RFC 2212             Guaranteed Quality of Service        September 1997


   The flow's level of service is characterized at each network element
   by a bandwidth (or service rate) R and a buffer size B.  R represents
   the share of the link's bandwidth the flow is entitled to and B
   represents the buffer space in the network element that the flow may
   consume.  The network element MUST ensure that its service matches
   the fluid model at that same rate to within a sharp error bound.

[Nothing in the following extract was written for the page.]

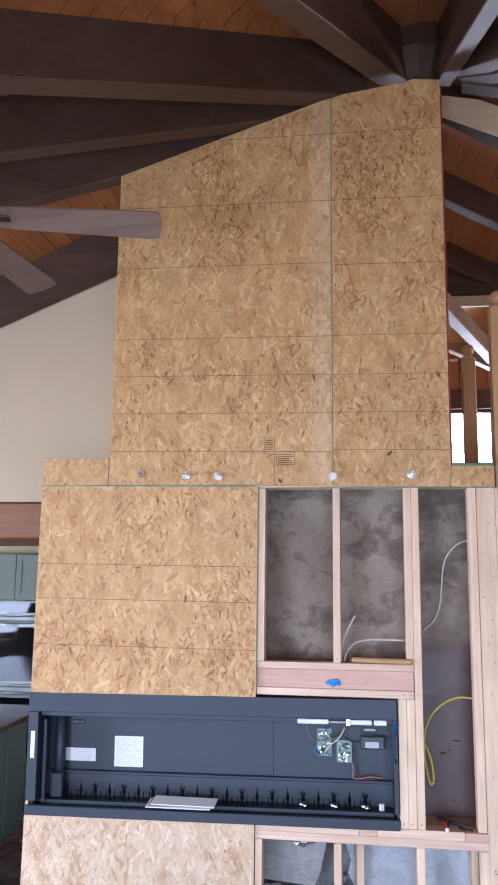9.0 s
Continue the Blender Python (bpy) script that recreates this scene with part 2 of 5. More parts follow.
def painted(name, colour, rough=0.6, amount=0.08, scale=3.0, fine=180.0, fb=0.05, metal=0.0, jitter=0.0, spec=None, wear=0.2):
    """Paint, plastic or steel: slight stains at one scale and fine relief at another."""
    m, n, l, b = material(name, rough, metal)
    v = coords(n, l, jitter=jitter)
    a = noise_tex(n, l, v, scale, 4)
    lo, hi = tuple(c * (1 - amount) for c in colour), tuple(min(1, c * (1 + amount)) for c in colour)
    l.new(ramp(n, l, a, (0.3, lo), (0.7, hi)), b.inputs["Base Color"])
    f = noise_tex(n, l, v, fine, 3)
    bump(n, l, b, f, fb, 0.004)
    rr = ramp(n, l, noise_tex(n, l, v, scale * 4, 5), (0.3, (rough * (1 - wear),) * 3), (0.7, (min(1, rough * (1 + wear)),) * 3))
    l.new(rr, b.inputs["Roughness"])
    if spec is not None:
        b.inputs["Specular IOR Level"].default_value = spec
    return m


def glass(name, colour=(1, 1, 1), rough=0.02):
    m, n, l, b = material(name, rough)
    b.inputs["Transmission Weight"].default_value = 1.0
    b.inputs["Base Color"].default_value = (*colour, 1)
    return m


def floor_material():
    m, n, l, b = material("hardwood_floor", 0.3)
    v = coords(n, l, (1, 0.07, 1), jitter=19.0)
    g = noise_tex(n, l, v, 40, 6, 0.65, 0.2)
    g2 = noise_tex(n, l, v, 9, 3, 0.5, 0.2)
    col = mix(n, l, 0.5, ramp(n, l, g, (0.32, (0.048, 0.020, 0.015)), (0.5, (0.150, 0.071, 0.048)), (0.72, (0.25, 0.130, 0.088))),
              ramp(n, l, g2, (0.36, (0.070, 0.029, 0.021)), (0.64, (0.205, 0.098, 0.064))))
    oi = n.new("ShaderNodeObjectInfo")
    gi = n.new("ShaderNodeNewGeometry")
    add = n.new("ShaderNodeMath")
    add.operation = "ADD"
    l.new(oi.outputs["Random"], add.inputs[0])
    l.new(gi.outputs["Random Per Island"], add.inputs[1])
    fr = n.new("ShaderNodeMath")
    fr.operation = "FRACT"
    l.new(add.outputs[0], fr.inputs[0])
    col = mix(n, l, 1.0, col, ramp(n, l, fr.outputs[0], (0, (0.42, 0.43, 0.47)), (0.3, (0.80, 0.79, 0.80)), (0.6, (1, 1, 1)), (1, (1.5, 1.42, 1.28))), "MULTIPLY")
    # sawdust and plaster scuffs
    tc = n.new("ShaderNodeTexCoord")
    dust = noise_tex(n, l, coords(n, l, (1, 1, 1), jitter=2.0), 5.5, 6, 0.62)
    df = ramp(n, l, dust, (0.42, (0.04, 0.04, 0.04)), (0.56, (0.16, 0.16, 0.16)), (0.70, (0.50, 0.50, 0.50)))
    col = mix(n, l, df, col, (0.27, 0.245, 0.245))
    l.new(col, b.inputs["Base Color"])
    l.new(ramp(n, l, noise_tex(n, l, coords(n, l, jitter=4.0), 3.0, 2), (0.35, (0.20,) * 3), (0.7, (0.36,) * 3)), b.inputs["Roughness"])
    bump(n, l, b, g, 0.10, 0.002)
    return m


def dusty_rubber():
    """Worn black rubber under a blotchy film of plaster dust."""
    m, n, l, b = material("dusty_black_rubber", 0.62)
    v = coords(n, l)
    big = noise_tex(n, l, v, 2.6, 6, 0.62, 0.4)
    fine = noise_tex(n, l, v, 46, 5, 0.7)
    sweep = noise_tex(n, l, coords(n, l, (0.5, 3, 1), (0, 0, 0.5)), 4.0, 5, 0.6, 0.5)
    col = ramp(n, l, big, (0.34, (0.056, 0.069, 0.079)), (0.52, (0.110, 0.130, 0.143)), (0.68, (0.182, 0.203, 0.218)))
    col = mix(n, l, ramp(n, l, sweep, (0.52, (0, 0, 0)), (0.70, (0.45, 0.45, 0.45))), col, (0.22, 0.235, 0.24))
    col = mix(n, l, 1.0, col, ramp(n, l, fine, (0.3, (0.78, 0.78, 0.78)), (0.7, (1.22, 1.22, 1.22))), "MULTIPLY")
    l.new(col, b.inputs["Base Color"])
    l.new(ramp(n, l, big, (0.35, (0.48,) * 3), (0.65, (0.75,) * 3)), b.inputs["Roughness"])
    bump(n, l, b, fine, 0.3, 0.003)
    return m


def striped_cloth():
    m, n, l, b = material("striped_cloth", 0.95)
    w = node(n, "TexWave", Scale=7.0, Distortion=0.4, Detail=1.0)
    w.bands_direction = "X"
    l.new(coords(n, l), w.inputs["Vector"])
    l.new(ramp(n, l, w.outputs["Fac"], (0.45, (0.10, 0.085, 0.08)), (0.52, (0.62, 0.58, 0.52))), b.inputs["Base Color"])
    return m


def rug_material():
    m, n, l, b = material("woven_rug", 0.95)
    v = coords(n, l)
    w = noise_tex(n, l, v, 22, 2, 0.4, 3.0)
    w2 = noise_tex(n, l, v, 160, 3)
    col = ramp(n, l, w, (0.43, (0.055, 0.07, 0.075)), (0.49, (0.30, 0.32, 0.30)), (0.55, (0.065, 0.085, 0.095)), (0.62, (0.27, 0.30, 0.29)))
    l.new(col, b.inputs["Base Color"])
    bump(n, l, b, w2, 0.6, 0.006)
    return m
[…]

   The definition of guaranteed service relies on the result that the
   fluid delay of a flow obeying a token bucket (r,b) and being served
   by a line with bandwidth R is bounded by b/R as long as R is no less
   than r.  Guaranteed service with a service rate R, where now R is a
   share of bandwidth rather than the bandwidth of a dedicated line,
   approximates this behavior.

   Consequently, the network element MUST ensure that the queueing delay
   of any datagram be less than b/R+C/R+D, where C and D describe the
   maximal local deviation away from the fluid model.  It is important
   to emphasize that C and D are maximums.  So, for instance, if an
   implementation has occasional gaps in service (perhaps due to
   processing routing updates), D needs to be large enough to account
   for the time a datagram may lose during the gap in service.  (C and D
   are described in more detail in the section on Exported Information).

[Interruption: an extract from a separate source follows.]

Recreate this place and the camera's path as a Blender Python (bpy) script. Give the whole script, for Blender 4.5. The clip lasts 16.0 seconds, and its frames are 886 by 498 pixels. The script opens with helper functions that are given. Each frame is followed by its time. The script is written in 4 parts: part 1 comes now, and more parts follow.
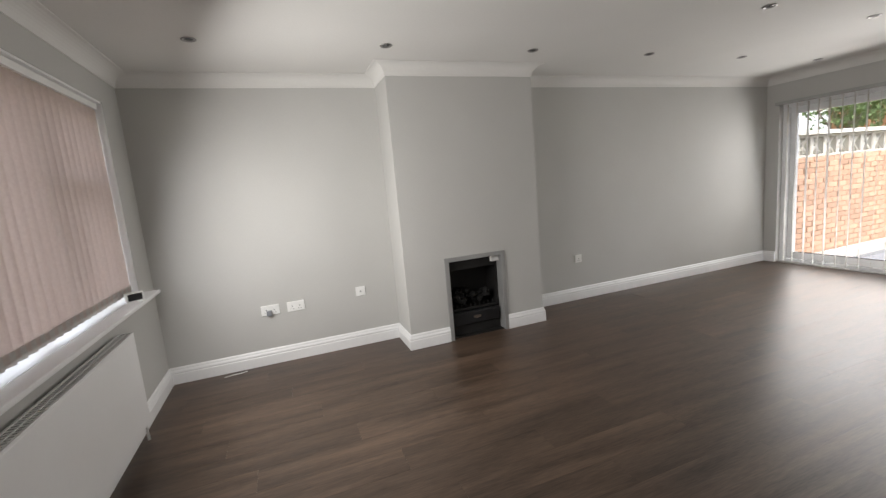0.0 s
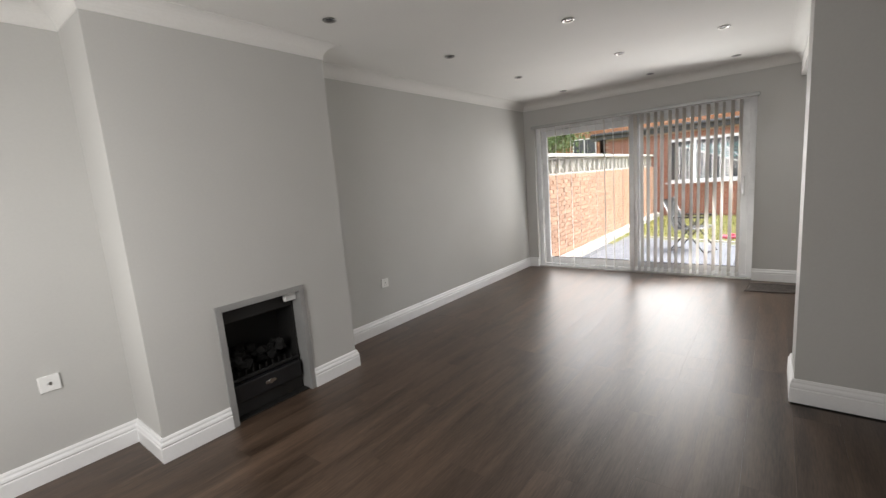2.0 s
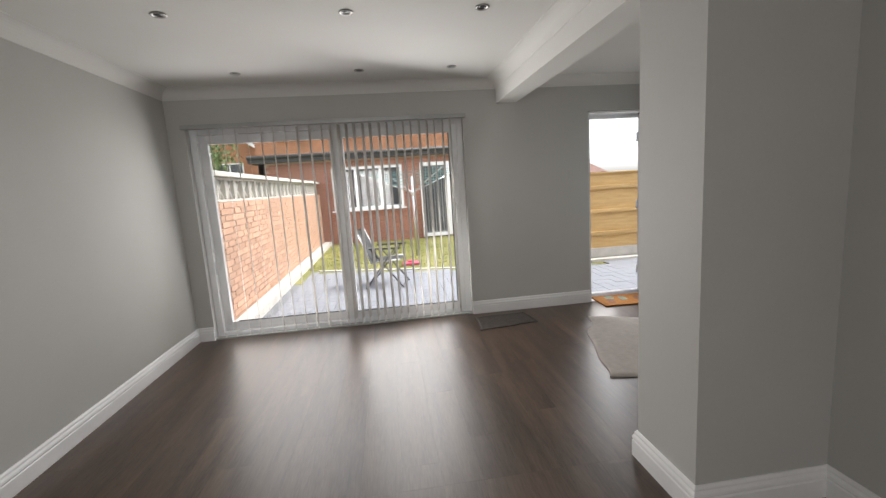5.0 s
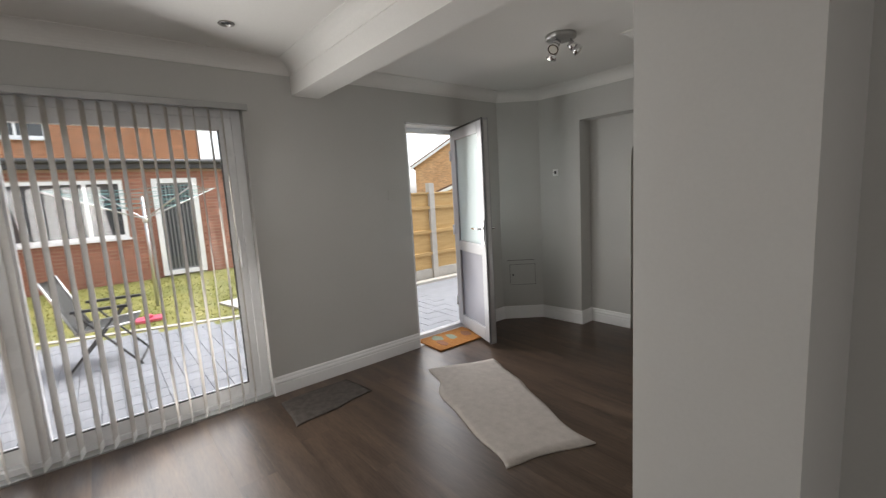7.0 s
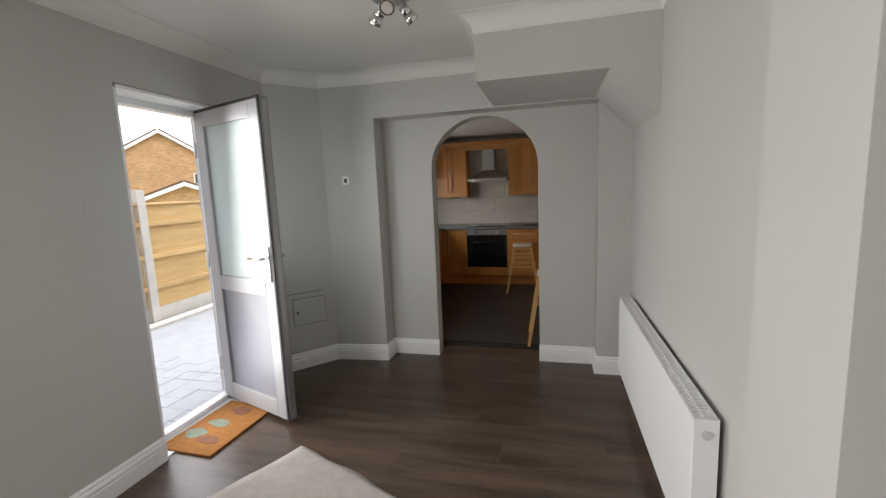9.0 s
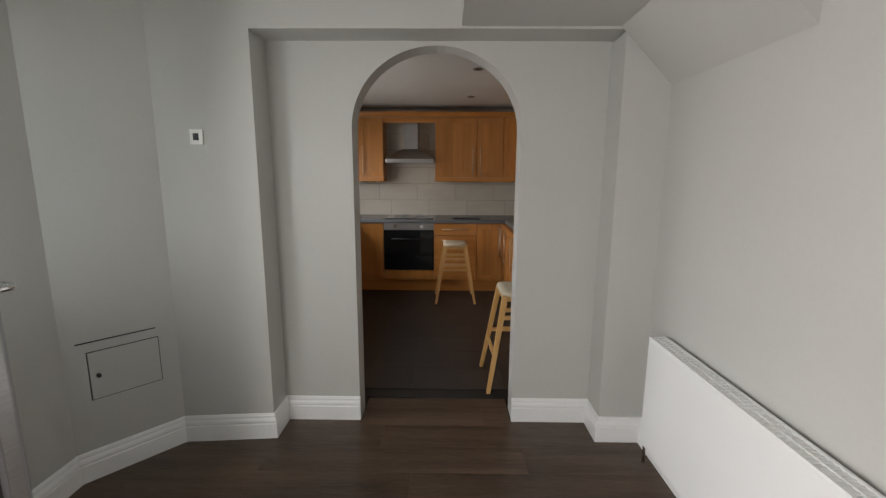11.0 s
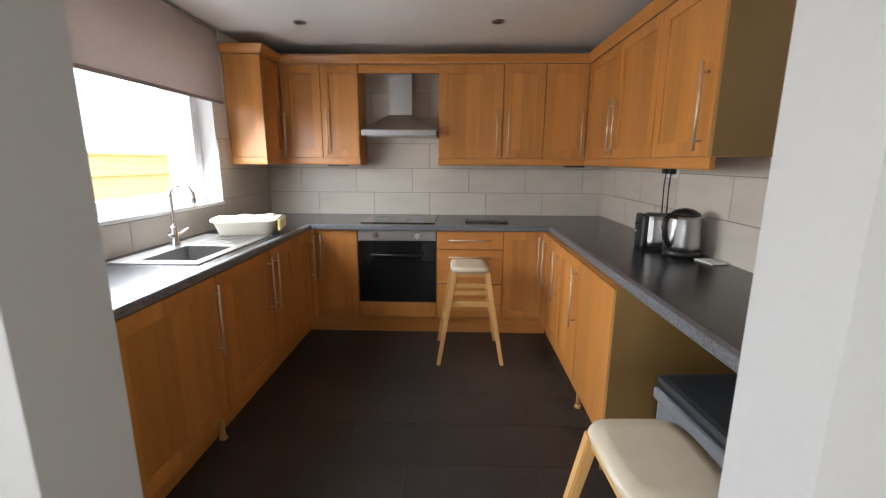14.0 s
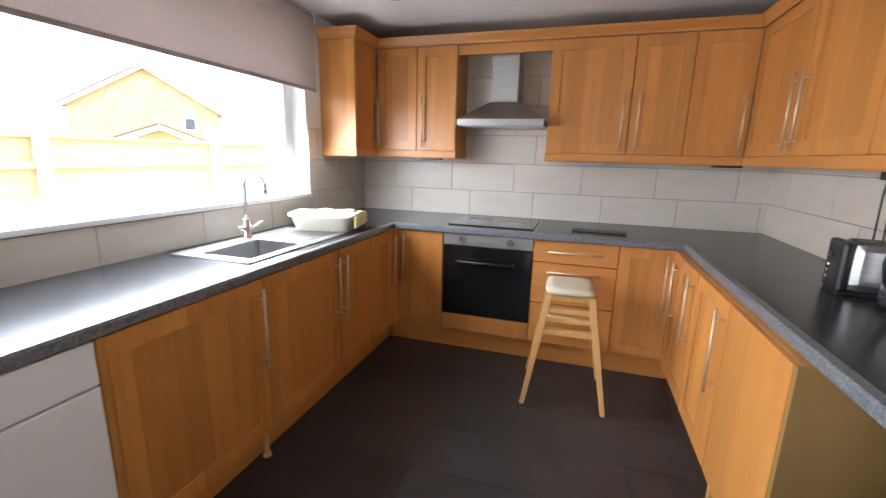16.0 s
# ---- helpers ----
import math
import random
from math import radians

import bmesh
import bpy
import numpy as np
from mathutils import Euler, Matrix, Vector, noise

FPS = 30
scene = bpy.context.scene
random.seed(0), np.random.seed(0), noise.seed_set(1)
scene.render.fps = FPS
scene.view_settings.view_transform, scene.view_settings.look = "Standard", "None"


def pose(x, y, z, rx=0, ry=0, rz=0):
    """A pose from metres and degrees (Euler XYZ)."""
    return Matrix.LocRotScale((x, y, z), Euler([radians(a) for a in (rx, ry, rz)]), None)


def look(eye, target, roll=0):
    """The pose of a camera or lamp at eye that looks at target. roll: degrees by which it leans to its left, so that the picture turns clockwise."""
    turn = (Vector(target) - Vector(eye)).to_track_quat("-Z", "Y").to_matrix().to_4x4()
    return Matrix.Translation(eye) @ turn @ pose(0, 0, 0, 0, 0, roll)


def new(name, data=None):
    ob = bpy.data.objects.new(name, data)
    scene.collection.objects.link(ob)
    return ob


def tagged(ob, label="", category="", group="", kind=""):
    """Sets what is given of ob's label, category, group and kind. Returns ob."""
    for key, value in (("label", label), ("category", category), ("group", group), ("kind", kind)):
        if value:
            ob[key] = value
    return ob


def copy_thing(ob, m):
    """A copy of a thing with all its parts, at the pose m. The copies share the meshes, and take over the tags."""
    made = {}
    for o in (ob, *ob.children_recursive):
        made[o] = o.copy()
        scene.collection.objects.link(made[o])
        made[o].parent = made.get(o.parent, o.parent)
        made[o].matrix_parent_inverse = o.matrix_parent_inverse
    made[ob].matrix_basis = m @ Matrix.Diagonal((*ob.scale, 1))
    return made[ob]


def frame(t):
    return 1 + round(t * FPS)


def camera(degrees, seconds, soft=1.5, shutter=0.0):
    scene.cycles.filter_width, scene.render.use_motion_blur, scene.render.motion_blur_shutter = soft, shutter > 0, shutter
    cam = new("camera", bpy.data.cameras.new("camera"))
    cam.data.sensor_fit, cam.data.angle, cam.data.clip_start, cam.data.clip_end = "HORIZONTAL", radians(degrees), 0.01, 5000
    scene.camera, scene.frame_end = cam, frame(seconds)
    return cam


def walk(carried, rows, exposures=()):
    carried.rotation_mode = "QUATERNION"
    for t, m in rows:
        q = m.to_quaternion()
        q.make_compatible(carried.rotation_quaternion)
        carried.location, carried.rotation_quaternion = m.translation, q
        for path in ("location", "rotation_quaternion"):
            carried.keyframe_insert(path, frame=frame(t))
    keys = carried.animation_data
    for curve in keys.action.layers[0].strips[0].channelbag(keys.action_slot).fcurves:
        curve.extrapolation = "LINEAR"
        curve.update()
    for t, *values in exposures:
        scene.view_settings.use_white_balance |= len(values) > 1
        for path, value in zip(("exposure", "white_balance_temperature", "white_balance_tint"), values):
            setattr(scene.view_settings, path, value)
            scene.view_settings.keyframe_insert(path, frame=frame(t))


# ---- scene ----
cam = camera(92.7, 16.0, 1.3, 0.2)
PATH = [
    (0, (0.52, 0.237, 1.403), (1.203, 2.093, 1.106), -5.0),
    (0.5, (0.556, 0.396, 1.412), (1.48, 2.143, 1.106), -4.7),
    (1, (0.602, 0.606, 1.403), (1.758, 2.209, 1.094), -4.6),
    (1.5, (0.643, 0.867, 1.394), (1.994, 2.308, 1.078), -4.4),
    (2, (0.755, 1.123, 1.385), (2.303, 2.351, 1.073), -4.5),
    (2.5, (0.959, 1.338, 1.388), (2.658, 2.347, 1.078), -4.4),
    (3, (1.179, 1.556, 1.389), (3.007, 2.309, 1.085), -4.3),
    (3.5, (1.377, 1.77, 1.389), (3.288, 2.273, 1.086), -4.1),
    (6, (2.948, 2.177, 1.374), (4.786, 1.447, 1.081), -3.6),
    (6.5, (3.208, 2.18, 1.414), (4.931, 1.206, 1.126), -3.5),
    (7, (3.508, 2.159, 1.415), (5.046, 0.908, 1.152), -3.3),
    (7.5, (3.801, 2.072, 1.423), (5.098, 0.572, 1.162), -3.2),
    (8, (4.075, 1.971, 1.421), (5.103, 0.276, 1.16), -3.3),
    (8.5, (4.341, 1.877, 1.455), (5.08, 0.039, 1.18), -2.9),
    (9, (4.503, 1.71, 1.448), (5.002, -0.207, 1.17), -2.4),
    (9.5, (4.645, 1.421, 1.435), (4.927, -0.538, 1.146), -1.6),
    (10, (4.793, 1.116, 1.426), (4.926, -0.857, 1.125), -0.8),
    (12.5, (5.041, -0.458, 1.31), (5.031, -2.421, 0.929), 0.6),
    (13, (5.014, -0.767, 1.319), (5.015, -2.729, 0.932), 0.2),
    (13.5, (5.017, -1.088, 1.355), (5.045, -3.046, 0.946), 0.2),
    (14, (4.996, -1.342, 1.346), (5.054, -3.3, 0.941), 0.3),
    (14.5, (4.928, -1.605, 1.344), (5.028, -3.559, 0.929), 0.5),
    (15, (4.892, -1.773, 1.322), (5.029, -3.728, 0.923), 1.0),
    (15.5, (4.903, -1.839, 1.335), (5.149, -3.787, 0.953), 0.8),
    (16, (4.904, -1.813, 1.332), (5.487, -3.678, 0.904), 1.4),
]
EXPOSURES = [(0, 2.2, 6350, 10), (1.5, 2.1, 6350, 10), (3.0, 2.3, 6300, 10), (3.5, 2.3, 6300, 10), (6.2, 1.65, 6350, 10), (7.2, 1.8, 6400, 10), (8, 2.0, 6450, 10), (9, 2.2, 6350, 10), (9.5, 2.2, 6450, 10), (10.2, 2.25, 6450, 10), (12.5, 3.1, 6250, 10), (13.0, 3.25, 6300, 10), (13.5, 3.35, 6200, 10), (14, 3.5, 6000, 10), (14.5, 3.95, 5900, 10), (15.3, 4.0, 5900, 10), (16, 4.05, 5700, 10)]
walk(cam, [(t, look(e, g, r)) for t, e, g, r in PATH], EXPOSURES)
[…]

      NOTE: Strictly speaking, this memo requires only that the service
      a flow receives is never worse than it would receive under this
      approximation of the fluid model.  It is perfectly acceptable to
      give better service.  For instance, if a flow is currently not
      using its share, R, algorithms such as Weighted Fair Queueing that
      temporarily give other flows the unused bandwidth, are perfectly
      acceptable (indeed, are encouraged).

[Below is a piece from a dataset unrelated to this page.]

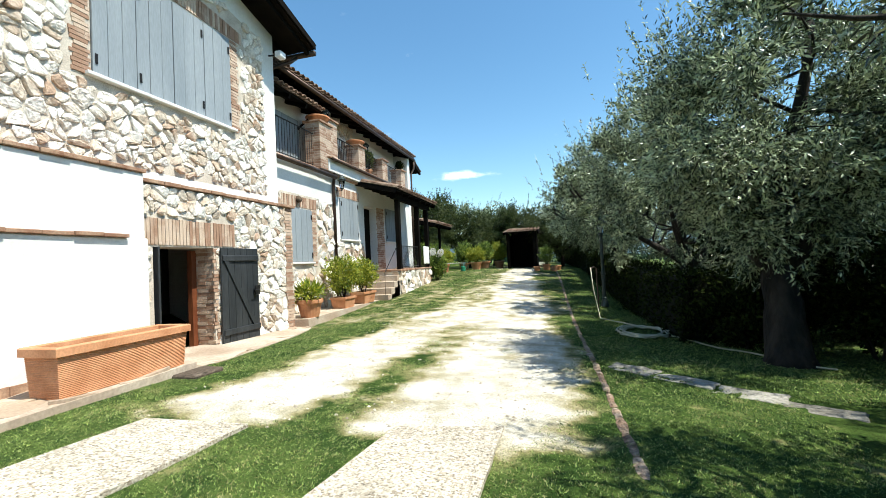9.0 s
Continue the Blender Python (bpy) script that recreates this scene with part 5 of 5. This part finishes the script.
part("bracket", bm, IRON, spot)
boxpart("lamp_head", -0.52, -0.36, 5.9, 6.1, 5.74, 5.88, WHITE, spot, bevel=0.02)

# upper floor of the loggia: shutters, a small canopy, plants
shutter("window_shutters", "closed grey-blue plank shutters behind the loggia railing", 7.0, 8.5, 3.87, 5.3, -1.72 + 0.038, 2, 3, "loggia shutters")
canopy = roof_plane("canopy_roof", (-1.06, 6.45, 5.5), (0, 2.3, 0), (-0.64, 0, 0.22), 12, 3, wing, thick=0.05)
for y in (6.7, 8.5):
    bm = bmesh.new()
    tube(bm, [(-1.73, y, 5.05), (-1.4, y, 5.28), (-1.14, y, 5.47)], 0.03, 6)
    part("canopy_strut", bm, DARKWOOD, wing)
ball = bush("topiary", "dark green clipped ball shrub in the loggia", "shrub", (-1.25, 15.45, 5.2), (0.2, 0.2, 0.22), 2600, 0.05, 0.028, HEDGE, 141, "loggia plants")
flowerpot("terracotta pot in the loggia", (-1.25, 15.45, 4.272), 0.17, 0.3, group="loggia pots")
bm = bmesh.new()
tube(bm, [(-1.25, 15.45, 4.5), (-1.25, 15.45, 5.3)], 0.02, 6)
part("clear_stem", bm, BARK, ball)
flowerpot("terracotta pot in the loggia", (-1.3, 12.2, 4.272), 0.18, 0.32, group="loggia pots")
bush("loggia_plant", "trailing dark green plant in a loggia pot", "plant", (-1.3, 12.2, 4.55), (0.3, 0.34, 0.42), 2200, 0.07, 0.035, SHRUB, 142, "loggia plants")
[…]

   Links are not permitted to fragment datagrams as part of guaranteed
   service.  Datagrams larger than the MTU of the link MUST be policed
   as nonconformant which means that they will be policed according to
   the rules described in the Policing section below.

Invocation Information

   Guaranteed service is invoked by specifying the traffic (TSpec) and
   the desired service (RSpec) to the network element.  A service
   request for an existing flow that has a new TSpec and/or RSpec SHOULD
   be treated as a new invocation, in the sense that admission control
   SHOULD be reapplied to the flow.  Flows that reduce their TSpec
   and/or their RSpec (i.e., their new TSpec/RSpec is strictly smaller
   than the old TSpec/RSpec according to the ordering rules described in
   the section on Ordering below) SHOULD never be denied service.